DATE:
06/12/2007
Neon Black
Two Belarusian comrades visited Next To Nowhere last night, to show an Indymedia video of the mass protests in Minsk last year, and to discuss how west European activism compares to that of the former eastern bloc.
The video contained footage from the abortive 'denim revolution' of March 2006, which followed the re-election of Russia-leaning president Alexander Lukashenko, over his US and EU-backed rival Alexander Milinkievic. As the Bush administration alleged voting irregularities (pot, kettle, black), a large group of protesters set up a tent city in the October Square, in an echo of what had happened during Ukraine's 'Orange revolution'. However, there was to be no victory for Washington here, because massive police repression was able to overcome the protests, which seemed to lack the working class base of their Kiev equivalents.
The comrades explained that though they did not support Milinkievic, they were active in the protests against Lukashenko's government, seeing them as an opportunity to spread their ideas. Indeed, the videos showed quite a few red and black flags amongst the blue of Milinkievic. The male comrade was imprisoned for taking part.
Radical activism and anarchism seems to be in its infancy in Belarus. The female comrade remarked how there are no social centres in her land, because activists are frequently targeted by the state.
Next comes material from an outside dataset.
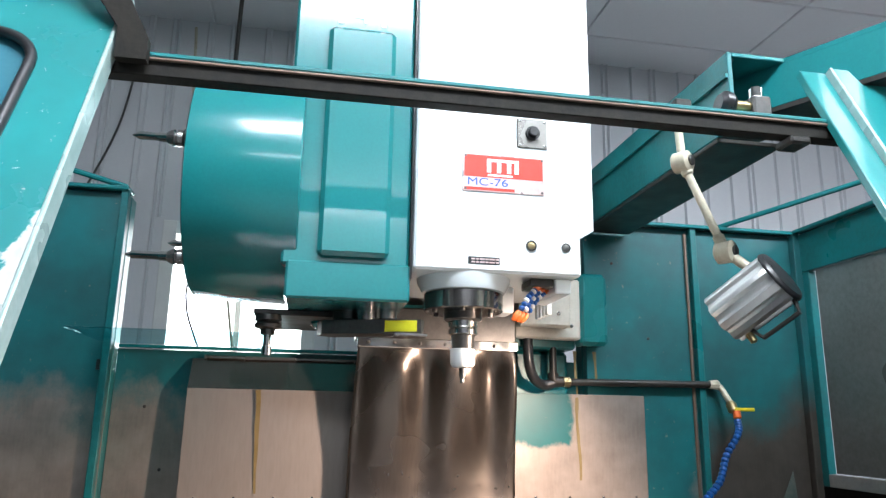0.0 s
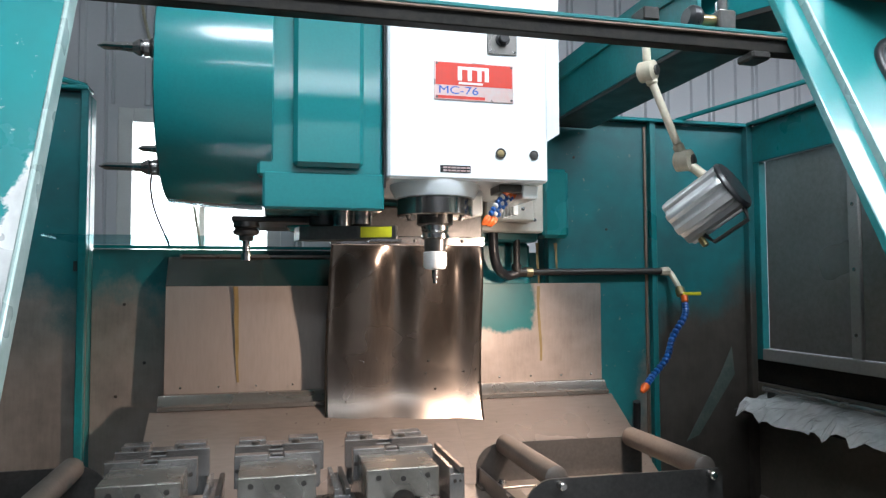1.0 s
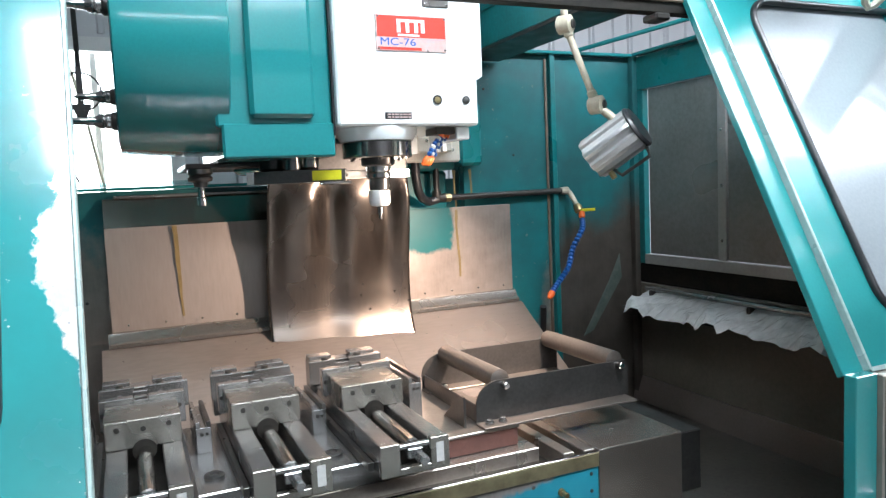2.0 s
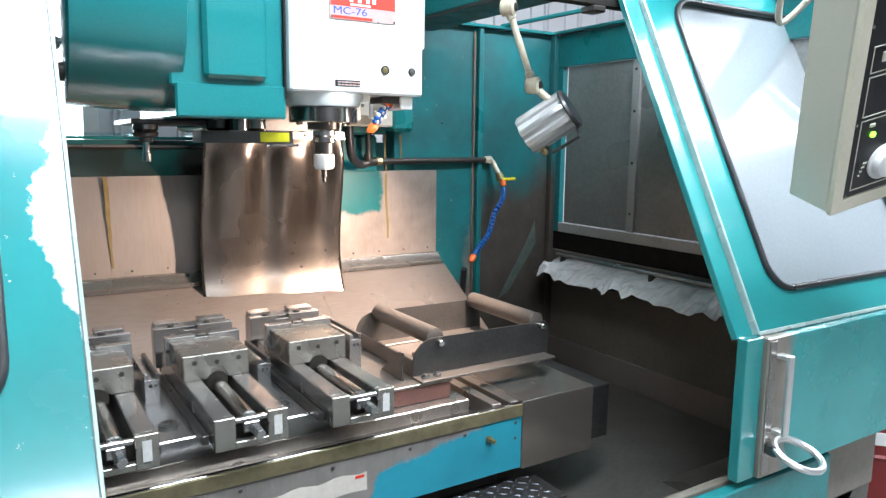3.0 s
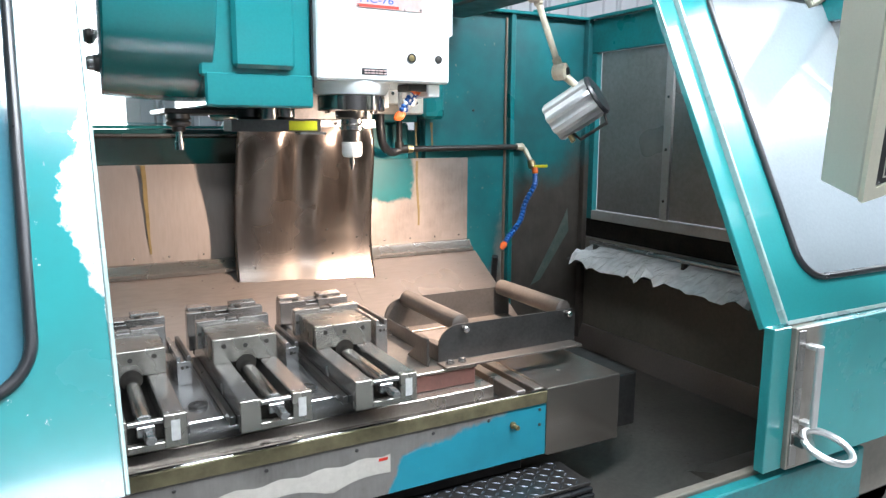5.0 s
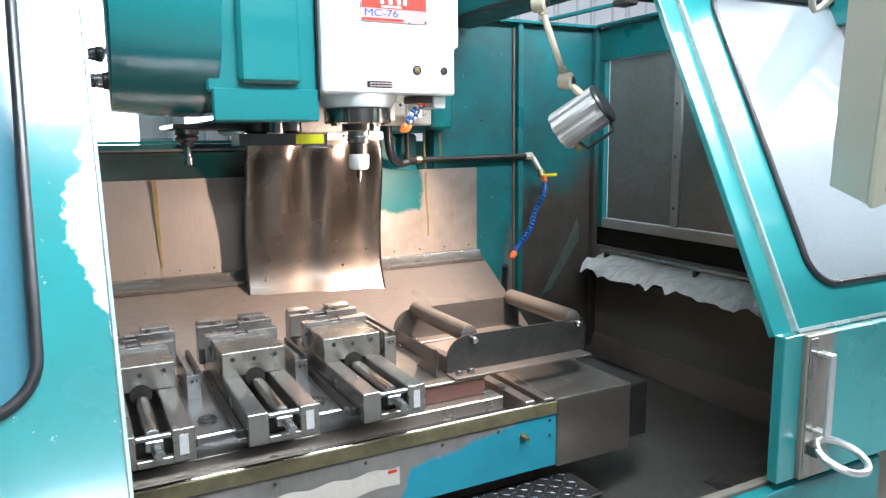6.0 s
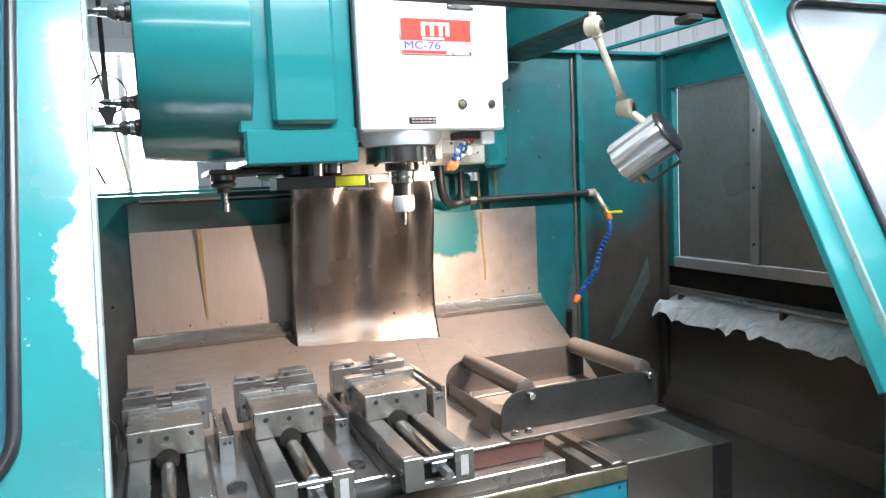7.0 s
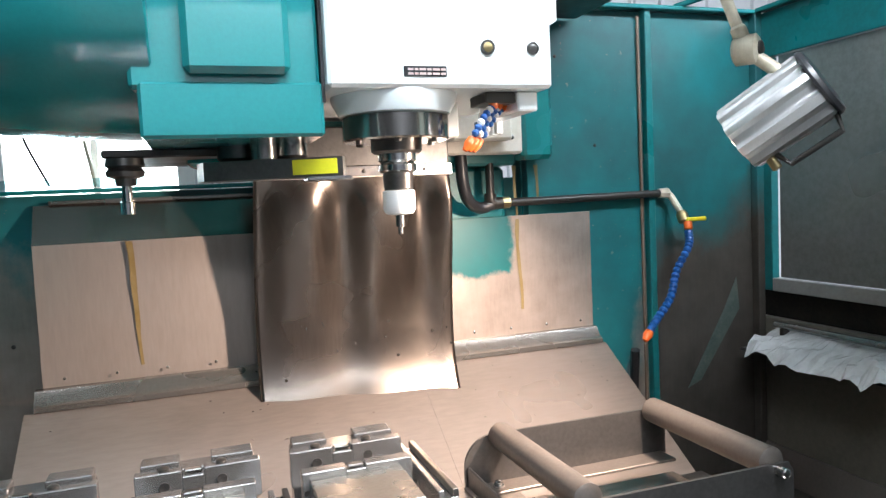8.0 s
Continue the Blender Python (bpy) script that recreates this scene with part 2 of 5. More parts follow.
def glowing(name, colour, strength):
    n = Nodes(name)
    n.b.inputs["Emission Color"].default_value = (*colour, 1)
    n.b.inputs["Emission Strength"].default_value = strength
    return n.done(colour, 0.5)


DAYLIGHT = glowing("window_daylight_outside", (0.92, 0.97, 1.0), 3.2)
LENS_GLOW = glowing("lamp_lens_lit", (1.0, 0.84, 0.66), 14.0)
LED = glowing("green_indicator", (0.25, 1.0, 0.05), 2.5)
TUBE_GLOW = glowing("tube_lit", COOL, 4.0)


# ---- mesh helpers ----
def link_mesh(name, bm, material, parent=None, smooth=False):
    me = bpy.data.meshes.new(name)
    bmesh.ops.recalc_face_normals(bm, faces=bm.faces[:])
    if smooth:
        for f in bm.faces:
            f.smooth = True
        for e in bm.edges:
            if len(e.link_faces) == 2 and e.calc_face_angle(0) > 0.6:
                e.smooth = False
    bm.to_mesh(me)
    bm.free()
    me.materials.append(material)
    ob = new(name, me)
    ob.parent = parent
    return ob


def part(name, bm, material, parent, label="", smooth=True):
    return tagged(link_mesh(name, bm, material, parent, smooth), label)


def thing(name, label, category, place=(0, 0, 0), group="", kind=""):
    ob = new(name)
    ob.location = place
    return tagged(ob, label, category, group, kind)


def box(bm, x0, x1, y0, y1, z0, z1, bevel=0.0, m=None):
    made = bmesh.ops.create_cube(bm, size=1.0)["verts"]
    for v in made:
        v.co = Vector(((x0 + x1) / 2 + v.co.x * (x1 - x0), (y0 + y1) / 2 + v.co.y * (y1 - y0), (z0 + z1) / 2 + v.co.z * (z1 - z0)))
    if bevel:
        edges = list({e for v in made for e in v.link_edges})
        out = bmesh.ops.bevel(bm, geom=edges, offset=bevel, segments=1, affect="EDGES")
        made = list({v for f in out["faces"] for v in f.verts} | {v for v in made if v.is_valid})
    if m is not None:
        bmesh.ops.transform(bm, matrix=m, verts=made)
    return bm


def boxes(*rows, bevel=0.002):
    bm = bmesh.new()
    for r in rows:
        box(bm, *r, bevel=bevel)
    return bm


def prism(bm, outline, a, b, axis="y"):
    """A closed outline drawn in the plane across an axis, carried from a to b along it."""
    def at(p, w):
        return {"x": (w, p[0], p[1]), "y": (p[0], w, p[1]), "z": (p[0], p[1], w)}[axis]
    lo, hi = [bm.verts.new(at(p, a)) for p in outline], [bm.verts.new(at(p, b)) for p in outline]
    bm.faces.new(lo)
    bm.faces.new(hi[::-1])
    for i in range(len(outline)):
        j = (i + 1) % len(outline)
        bm.faces.new((lo[i], lo[j], hi[j], hi[i]))
    return bm


def lathe(bm, profile, p0, way, seg=28):
    """Turns (distance along, radius) pairs about the line from p0 along way."""
    q = Vector(way).to_track_quat("Z", "Y").to_matrix()
    rings = []
    for h, r in profile:
        rings.append([bm.verts.new(Vector(p0) + q @ Vector((r * math.cos(math.tau * k / seg), r * math.sin(math.tau * k / seg), h))) for k in range(seg)])
    for a, b in zip(rings, rings[1:]):
        for k in range(seg):
            bm.faces.new((a[k], a[(k + 1) % seg], b[(k + 1) % seg], b[k]))
    bm.faces.new(rings[0][::-1])
    bm.faces.new(rings[-1])
    return bm


def rod(bm, p0, p1, r, seg=14, bevel=0.0):
    p0, p1 = Vector(p0), Vector(p1)
    n = (p1 - p0).length
    prof = [(0, r), (n, r)] if not bevel else [(0, r - bevel), (bevel, r), (n - bevel, r), (n, r - bevel)]
    return lathe(bm, prof, p0, p1 - p0, seg)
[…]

Radicalism in Belarus was strangled in the Soviet Union, and Lukashenko has kept much of the Stalinist apparatus, not even bothering to rename the KGB! However, the neoliberal 'shock therapy' which is increasingly attacking the living standards of working people will inevitably provoke resistance in years to come. For example, on 1st January 2008, Lukashenko will bring in benefit cuts the like of which Gordon Brown probably only dreams of.
Students, pensioners and 'veterans of labour' are currently entitled to half-price fares on public transport. Children under three years old get free medical care. Former inmates of German WW2 concentration camps are given free medical and dental treatment and free public transport. Victims of the 1980s Chernobyl nuclear plant disaster, which affected Belarus more than any other of the then republics in the USSR, have free medical care, 50% lower rents and cheap housing credit. Military and police personnel got free medical attention and annual holidays. In four weeks' time, the only section of Belarusian society to keep their benefits will be parliamentary deputies!
The enormity of our global task struck me during this meeting. The generations of working class people in Britain, the US and western Europe who won social gains from their ruling classes are becoming less active and dying off. Those who survive are mostly tied to the trade union bureaucracy that Thatcher's children know little of and (rightly) trust even less. Like our young comrades from Belarus, anarchists in the UK have some theory, but have experienced nothing except defeat at the hands of the state and its hangers-on.
Of course reinventing the world is not an easy task to set yourself, and it is by necessity a step into the dark. But in this age of instant global communication we will learn together, and that is something we went part of the way towards doing last night.
Many thanks to our guests for coming to Liverpool, and providing us with a fascinating evening!